Questão de Personalidade

A história de Lily Elbe, a primeira pessoa a se submeter à uma cirurgia de transexualização é real. Nascida Einer Wegener, antes de se assumir como Lily, foi casada com Gerda Wegener. Ambos eram pintores/artistas pláticos e, ao contrário do que mostra o fime, não permaneceram juntos até o final. Porém, apesar da reconstituição de época (figurino, cenários, maquiagem, direção de arte) ser impecável, atuação de Eddie Redmayne é que deixa a desejar, resultando - a julgar pelas indicações aos prêmios - muito superestimada, uma vez que é cheia de maneirismos e afetação desnecessários. O excesso de gestos e olhares empregados pelo ator com o intuito de construir uma caracterização feminina resulta excessivamente caricata.

Assim, temos um protagonista que não consegue cativar, pois tanto ator quanto o roteiro e a direção preferiram fazer um retrato tristonho e depressivo de Lilly, que parece muito mais feliz quando é Einar. Desse modo, o filme acaba atirando no próprio pé, pois não nos convence de que a transformação pela qual o personagem passa tenha sido realmente algo que o realizou, que o fez mais feliz, uma vez que ele teria encontrado/assumido sua verdadeira identidade.

É oportuno esclarecer que travestis e transexuais não são a mesma coisa. Travestis não consideram ter nascido no corpo "errado" e não intentam a cirurgia de redesignação de sexo. Os transexuais, por seu turno, sim, pensam assim e tem essa ambição. E sendo a personagem de Eddie uma transexual, ela não era Einar e passou a ser Lili, mas sempre foi Lili escondida sob a falsa identidade de Einar. Desse modo, a cirurgia pela qual ela se submeteu nada mais era do que um processo que concertaria o que havia de errado em seu exterior e que estaria em desacordo com seu interior, pois nele, ela já era Lili, já era mulher. E a atuação de Eddie falha vergonhosamente nesse aspecto e não é fiel à verdadeira história de Lili Elbe, não captando sua essência.

Uma das cenas mais elogiadas do filme, na qual Einar/Lily vai à uma casa de stripptease é a que melhor exemplifica as falhas do filme. Nela, o protagonista observa a stripper ao passo que tenta absorver e emular seus gestos, trejeitos e olhares, como se a feminilidade fosse algo que ele precisasse captar, aprender ou construir, de fora para dentro, e não algo que ele já trouxesse consigo e, aos poucos, tentava exprimir, de dentro para fora.
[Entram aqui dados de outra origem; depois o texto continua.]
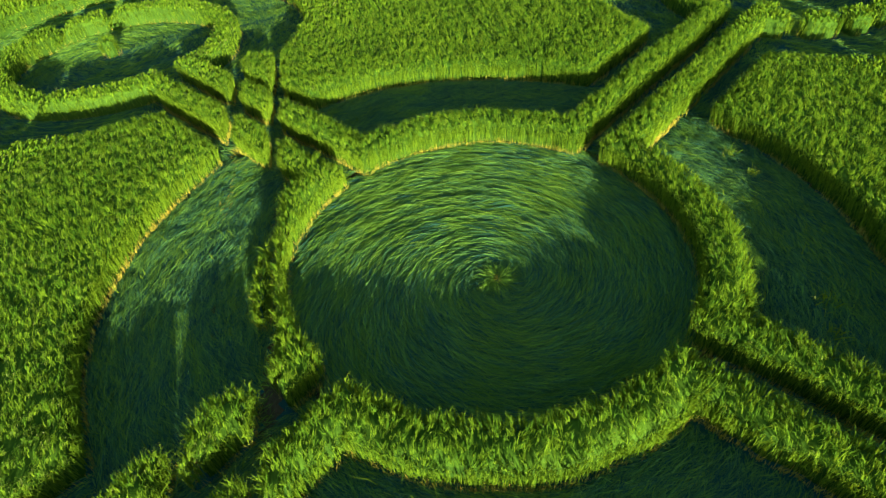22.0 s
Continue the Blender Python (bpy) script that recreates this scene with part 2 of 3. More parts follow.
def laid(x, y, ragged=True):
    """Signed distance to the flattened parts: negative where the crop lies, positive where it stands."""
    r = np.hypot(x, y)
    best = r - RING_IN
    ring = np.maximum(RING_OUT - r, r - edge_radius(x, y))
    for name, (dc, dr, lc, lo, li) in ARMS.items():
        u, v, n = arm_frame(name, x, y)
        lane_v = LANES[name]
        if name == "south":
            # grown narrow between the tracks
            lane_v = np.where((x < 0) & (np.abs(x * ACROSS[0] + y * ACROSS[1] - 5.4) < 0.8), 1.7, lane_v)
        reach = np.where((y > 0) & (name == "west"), 0.9, 0.0)
        row = np.maximum(np.abs(np.abs(v) - (GAP - 0.1 + HEDGE) / 2) - (HEDGE - GAP + 0.1) / 2, np.maximum(4.5 - u, u - n + li - reach))
        ring = np.maximum(ring, -row)
        near = np.hypot(*dc) - dr
        lane = np.maximum(np.abs(np.abs(v) - (HEDGE + lane_v) / 2) - (lane_v - HEDGE) / 2, np.maximum(RING_OUT - 0.2 - u, u - near - 1.5))
        gap = np.maximum(np.abs(v) - GAP, np.maximum(4.0 - u, u - n + 1))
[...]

Digna de mérito, porém, é o trabalho da atriz Alicia Vikander, que - semelhante ao que fez Jim Broadbent em Iris (2001) e Jennifer Hudson em Dreamgirls (2006) - rouba para si um filme irregular e deverá levar, no Oscar, o prêmio como Melhor Coadjuvante. Até a presença de outros coadjuvantes mais secundários como Mathias Schoenaerts e Ben Wishaw são mais interessantes que o protagonista.



O filme foi duramente criticado, no entanto, por outras razões: a esoclha de um ator cisngênero para interpretar uma figura importantíssima dentro do movimento transgênro foi a principal delas, mas também o fato do roteiro não se basear numa bioagrafia confiável de Lily e omitir o fato de que Gerda provavelmente fosse bissexual e o que se casamento com Einer sempre tivesse sido de "fachada", ou seja: uma arranjo para ocultar e proteger a sexualidade de ambos. Até a real causa da morte de Lily é omitida: rejeição ao implante de útero, feito meses depois da cirurgia de construção genital.

No entanto, a coragem do jovem Redmayne em - na medida de suas limitações - entregar-se à sua personagem, expondo-se até mesmo numa cena de nudez, talvez lhe possibilite alguma redenção e seja a melhor explicação para sua presença em premiações como Oscar, ocupando uma vaga que estaria melhor nas mãos de, por exemplo, Samuel L. Jackson (por Os 8 Odiados), Johnny Depp (por Aliança do Crime) ou Will Smith (por Um Homem entre Gigantes).

A GAROTA DINAMARQUESA (The Danish Girl, 2015)
Direção: Tom Hopper
Elenco: Eddie Redmayne, Alicia Vikander, Amber Heard, Mathias Schoenaerts e Ben Wishaw
Indicado ao Oscar de Melhor Ator, Melhor Atriz Coadjuvante, Melhor Figurino, Melhor Direção de Arte.
Indicado ao Globo de Ouro de Melhor Filme, Melhor Ator e Melhor Atriz em Drama.
Vencedor do prêmio de Melhor Atriz Coadjuvante no SAG 2016.